Keep Volatility at Bay With This Fixed Income ETF

ETFS

Many investors like the higher yields and additional income associated with high-yield corporate bonds, but some do not like the increased volatility that comes with this corner of the bond market. The IQ S&P High Yield Low Volatility Bond ETF (NYSEARCA: HYLV) is an exchange traded fund offers them a potentially less volatile approach to junk-rated corporate debt.

HYLV tracks the S&P U.S. High Yield Low Volatility Corporate Bond Index. That index “is designed to measure the performance of U.S. high yield corporate bonds with potentially low volatility.
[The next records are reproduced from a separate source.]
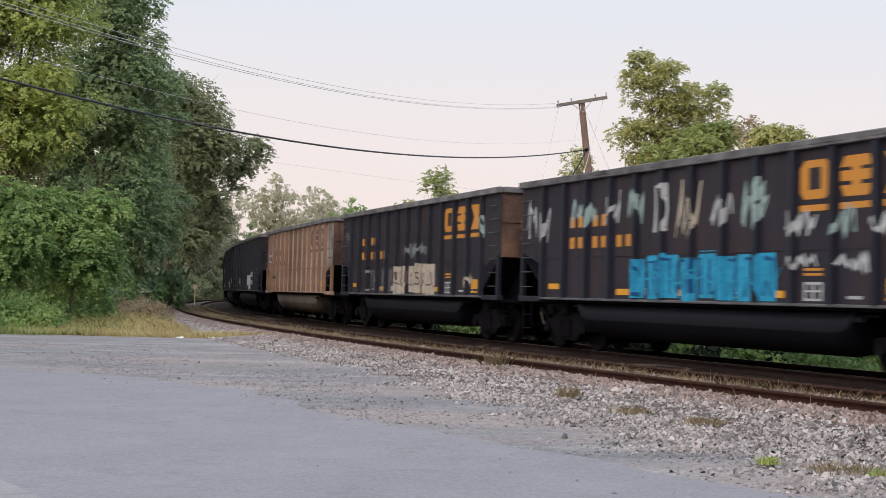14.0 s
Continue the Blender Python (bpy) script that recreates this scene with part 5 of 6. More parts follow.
    for i, (x, y, h, r, lf) in enumerate(((-31.5, 196, 16.5, 5.6, LEAF_HAZED), (-25.5, 214, 19.5, 5.6, LEAF_HAZED), (-19, 222, 19.0, 5.6, LEAF_HAZED), (-13.5, 205, 15.0, 4.4, LEAF_GREEN),
                                          (-29.5, 172, 11.5, 4.2, LEAF_HAZED), (-36, 188, 14, 5, LEAF_OLIVE))):
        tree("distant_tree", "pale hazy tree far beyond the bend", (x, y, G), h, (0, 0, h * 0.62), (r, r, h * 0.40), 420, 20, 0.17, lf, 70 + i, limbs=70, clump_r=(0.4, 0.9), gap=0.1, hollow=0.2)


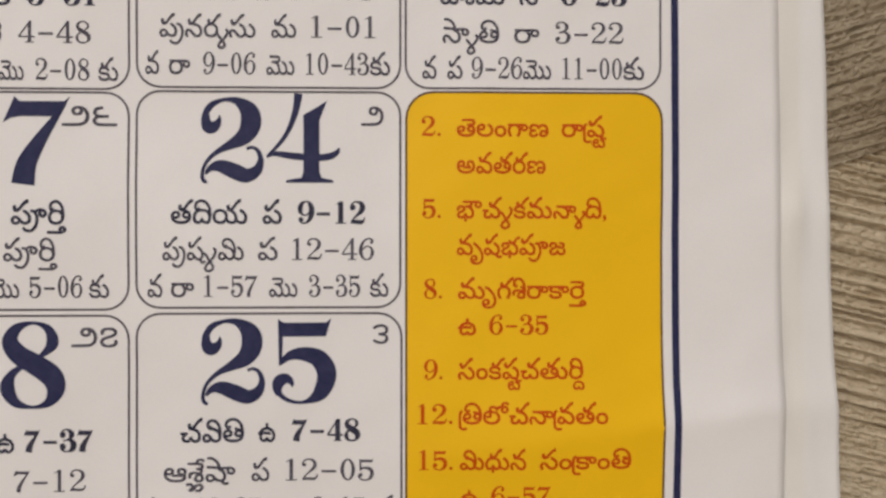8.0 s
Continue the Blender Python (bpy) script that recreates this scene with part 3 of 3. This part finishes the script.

The index is comprised of bonds from the S&P U.S. High Yield Corporate Bond Index and is a modified market value weighted index with a 3% cap on any single issuer,” according to S&P Dow Jones.

“High-yield bonds are a risky corner of the market, and this is an area where active management of both credit and liquidity risk can make a lot of sense,” said Morningstar in a recent note. “A lot of funds out there–they are just following the composition of the market and oftentimes that means owning a lot of the most heavily indebted companies out there.”

The Right Time For HYLV ETF

Tumbling yields on safer government and corporate debt pushed investors toward riskier and higher yielding debt, like junk bonds. Furthermore, U.S. corporate bonds are enjoying a stronger tailwind in an environment of strong economic growth, healthy earnings and dropping default rates.

“What I really like about this fund (HYLV) is that it’s investing in high-yield bonds in a risk-controlled way,” said Morningstar. “It’s effectively looking for bonds that have low yields and that are less sensitive to changes in credit spreads than some of their peers.”

One way HYLV keeps volatility low relative to its rivals is higher credit quality. About 85% of the fund’s holdings have one of the three BB ratings and it holds no CCC-rated debt.

“So, this is going to tilt toward higher-quality junk bonds. Most of the portfolio is parked in BB bonds. And I think that’s important if you are looking for a more defensive way of getting exposure to this area of the market,” according to Morningstar.